Unitholders in Clico Investment Fund (CIF) are due to receive a final distribution of cash from the fund into their bank accounts today, according to a notice from Clico Trust Corporation.
The notice, which was issued by Clico Trust Corporation’s chairman, Polycarp Romany, indicated that the unitholders would receive $0.02 per unit.
The CIF was a close-ended mutual fund that traded on the Trinidad and Tobago Stock Exchange for ten years and which was terminated on January 2, 2023.
The CIF was established in 2012 as part of the bailout of the Clico policyholders and owners of the insurance company’s mutual funds.

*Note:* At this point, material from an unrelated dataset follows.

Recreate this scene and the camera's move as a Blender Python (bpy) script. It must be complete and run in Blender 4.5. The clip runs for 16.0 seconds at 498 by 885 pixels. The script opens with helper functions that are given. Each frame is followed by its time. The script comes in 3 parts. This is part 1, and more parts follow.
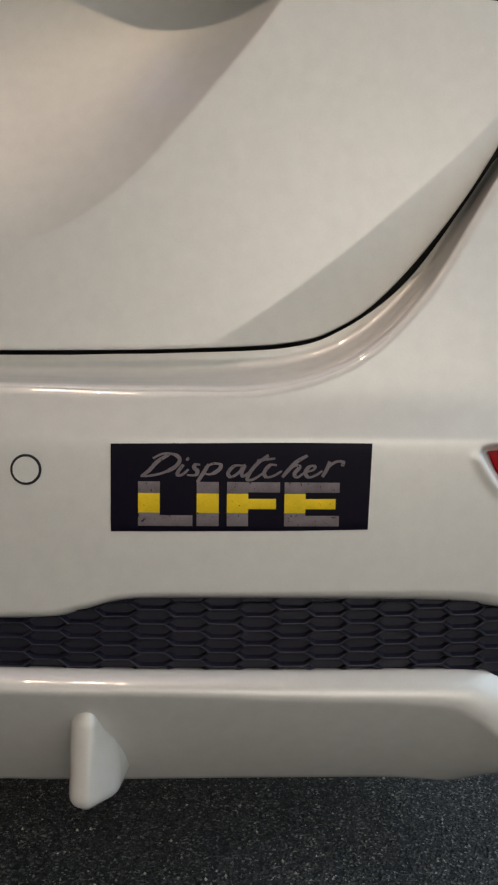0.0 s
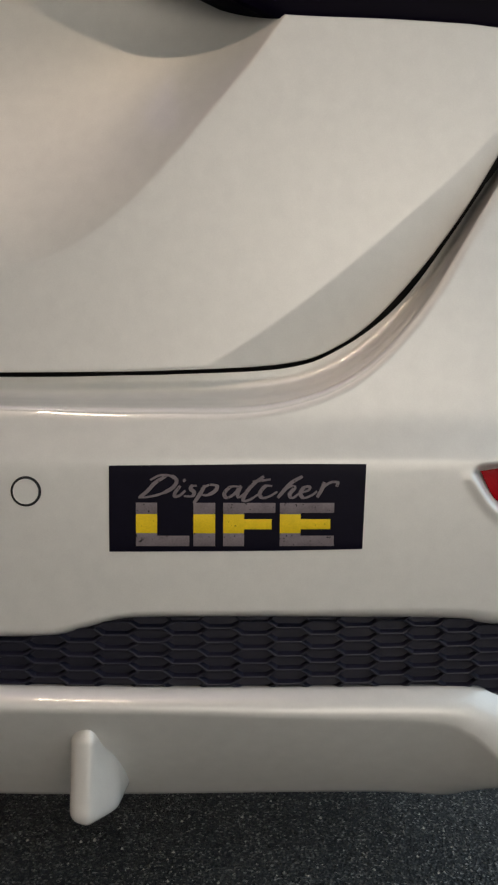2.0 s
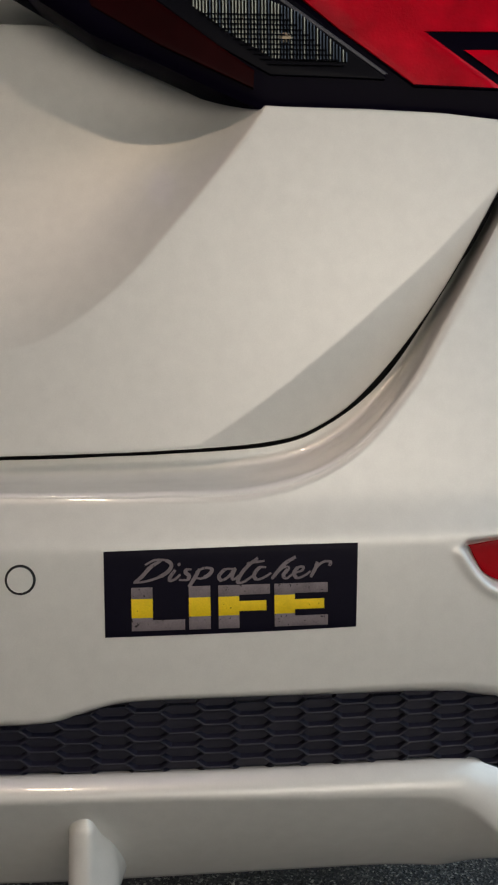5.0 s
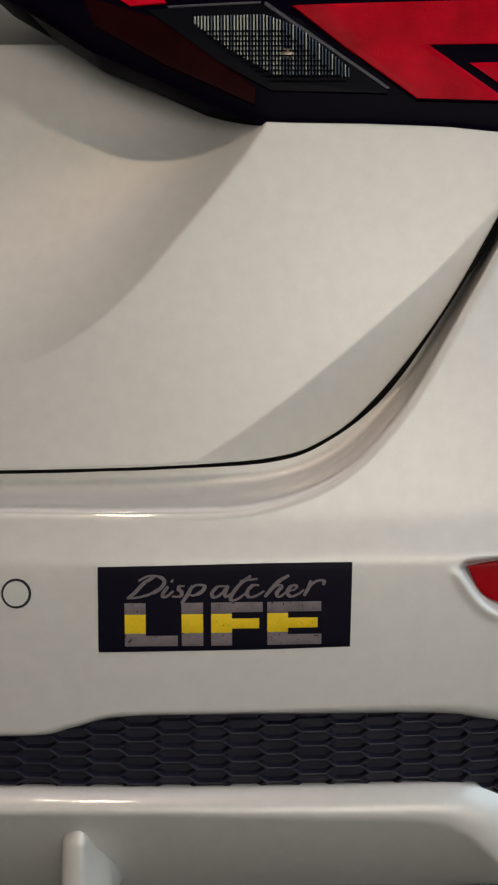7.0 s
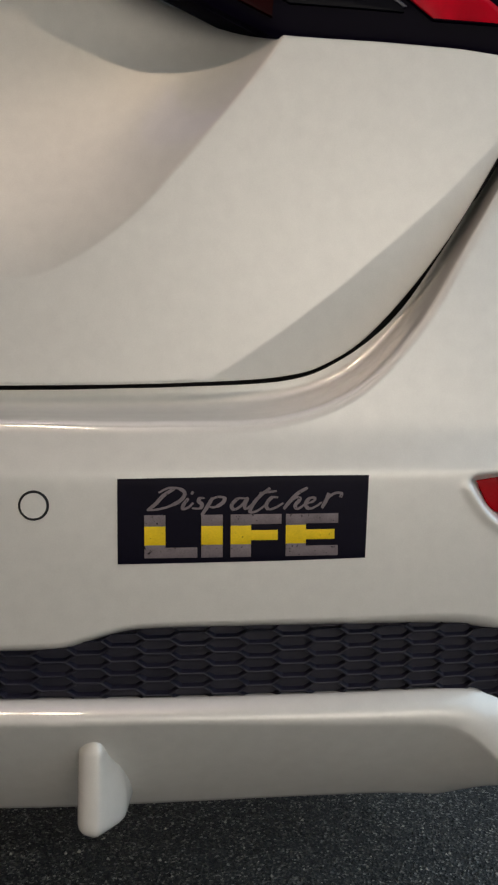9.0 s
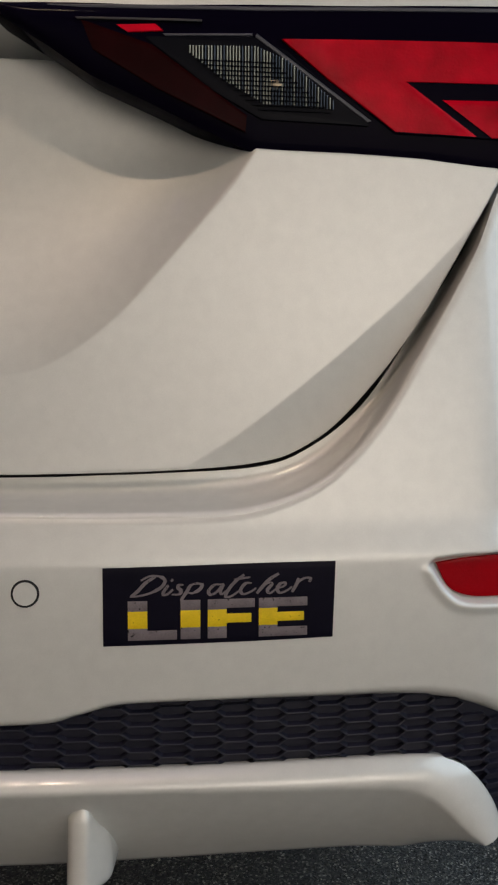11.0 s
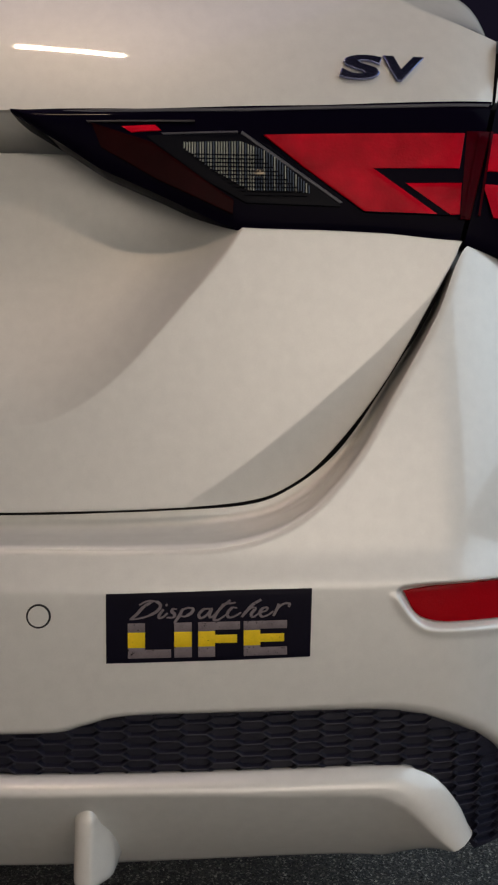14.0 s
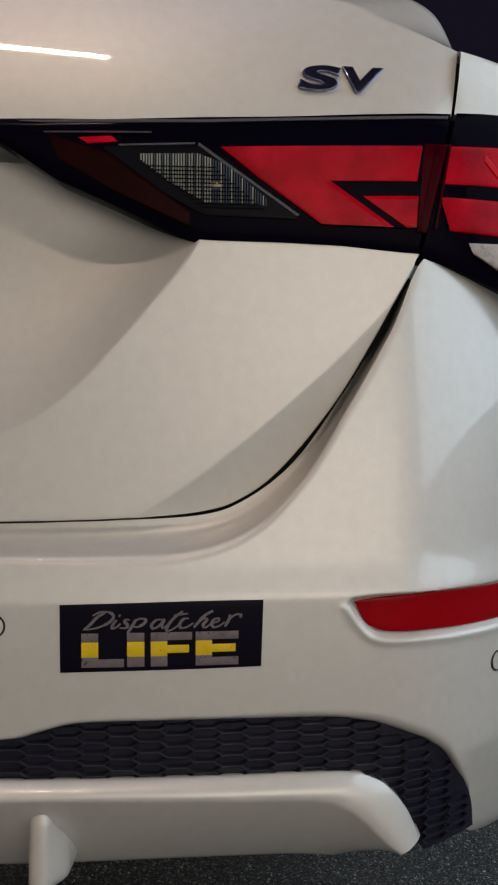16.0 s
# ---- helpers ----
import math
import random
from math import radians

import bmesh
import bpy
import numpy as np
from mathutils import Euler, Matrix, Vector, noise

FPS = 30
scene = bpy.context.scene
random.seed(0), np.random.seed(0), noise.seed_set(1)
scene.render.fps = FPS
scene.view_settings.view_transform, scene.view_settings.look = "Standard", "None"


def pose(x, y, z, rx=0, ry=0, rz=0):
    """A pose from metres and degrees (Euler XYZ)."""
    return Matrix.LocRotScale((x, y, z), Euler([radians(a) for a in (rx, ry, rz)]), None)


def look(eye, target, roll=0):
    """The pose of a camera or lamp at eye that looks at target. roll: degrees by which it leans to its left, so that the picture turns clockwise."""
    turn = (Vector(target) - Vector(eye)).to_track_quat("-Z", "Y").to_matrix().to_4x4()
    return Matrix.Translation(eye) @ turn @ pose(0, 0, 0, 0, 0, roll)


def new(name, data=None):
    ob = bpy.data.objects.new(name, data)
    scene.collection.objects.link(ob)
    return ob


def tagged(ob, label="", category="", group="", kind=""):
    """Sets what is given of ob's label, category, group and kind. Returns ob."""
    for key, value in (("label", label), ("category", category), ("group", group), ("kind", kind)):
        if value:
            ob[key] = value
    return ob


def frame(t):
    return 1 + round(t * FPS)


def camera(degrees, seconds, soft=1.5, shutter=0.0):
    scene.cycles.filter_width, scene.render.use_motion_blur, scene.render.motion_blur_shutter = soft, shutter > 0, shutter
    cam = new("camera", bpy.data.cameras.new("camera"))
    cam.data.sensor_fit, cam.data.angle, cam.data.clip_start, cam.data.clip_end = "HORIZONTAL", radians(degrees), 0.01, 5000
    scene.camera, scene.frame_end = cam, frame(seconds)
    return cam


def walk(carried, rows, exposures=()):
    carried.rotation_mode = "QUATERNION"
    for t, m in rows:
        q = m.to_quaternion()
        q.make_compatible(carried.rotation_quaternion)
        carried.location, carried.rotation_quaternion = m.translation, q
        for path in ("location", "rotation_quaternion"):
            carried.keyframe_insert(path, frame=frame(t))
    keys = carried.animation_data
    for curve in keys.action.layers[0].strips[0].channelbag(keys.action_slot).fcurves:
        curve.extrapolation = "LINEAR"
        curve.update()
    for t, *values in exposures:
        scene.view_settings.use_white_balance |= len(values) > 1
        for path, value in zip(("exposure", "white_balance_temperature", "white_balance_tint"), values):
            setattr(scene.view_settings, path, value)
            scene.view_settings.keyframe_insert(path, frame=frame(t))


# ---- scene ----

The CIF comprised 40,072,299 shares in Republic Financial Holdings Ltd (RFHL) and Government bonds valued at $702.86 million, which were distributed to the unitholders of the CIF in accordance with the number of units they owned.
Unitholders received 0.1964 RFHL shares and 3.4454 bonds for every unit they owned.
After the calculation of the number of RFHL shares and Government bonds the CIF unitholders received, the residual amount was paid to the unitholders in cash.
The CIF unitholders received a distribution of $0.57 per unit from the fund’s income on February 28, 2023.
That payment was made after Clico Trust Corporation made “full provision for all costs, debts, liabilities, charges, expenses, claims and demands properly incurred or made in connection with or arising out of the termination of the fund,” according to a February 27, 2023, notice issued by Clico Trust Corporation.
Among the expenses that the Clico Trust Corporation paid were the fees associated with the application for the deregistration and delisting of the Fund, which was filed with the Trinidad and Tobago Stock Exchange.
According to the CIF’s audited financial statements for the year ended December 31, 2022, published on March 29, 2023, the fund had accrued expenses of $36,573,778 in 2022. The fund’s accrued fees in 2021 amounted to $1,466,673.
The largest contributor to the sum of $36,573,778 in 2022 was the $34,846,093 the Fund paid in wind-up fees.
In a letter to the editor in February 2023, head of the Clico Policyholders Group, Peter Permell, drew attention to the issue of the CIF’s accrued fees, based on the unaudited financial statements of the fund for the year ended December 31, 2023.
“I am calling on the Clico Trust Corporation, the fund trustee to please provide, in the interest of transparency and accountability and as a matter of urgency, a detailed and satisfactory explanation for this line item, bearing in mind that this is going to significantly reduce the final distribution of funds that are due to be paid to the beneficiaries of the fund on or before February 28, 2023,” Permell wrote.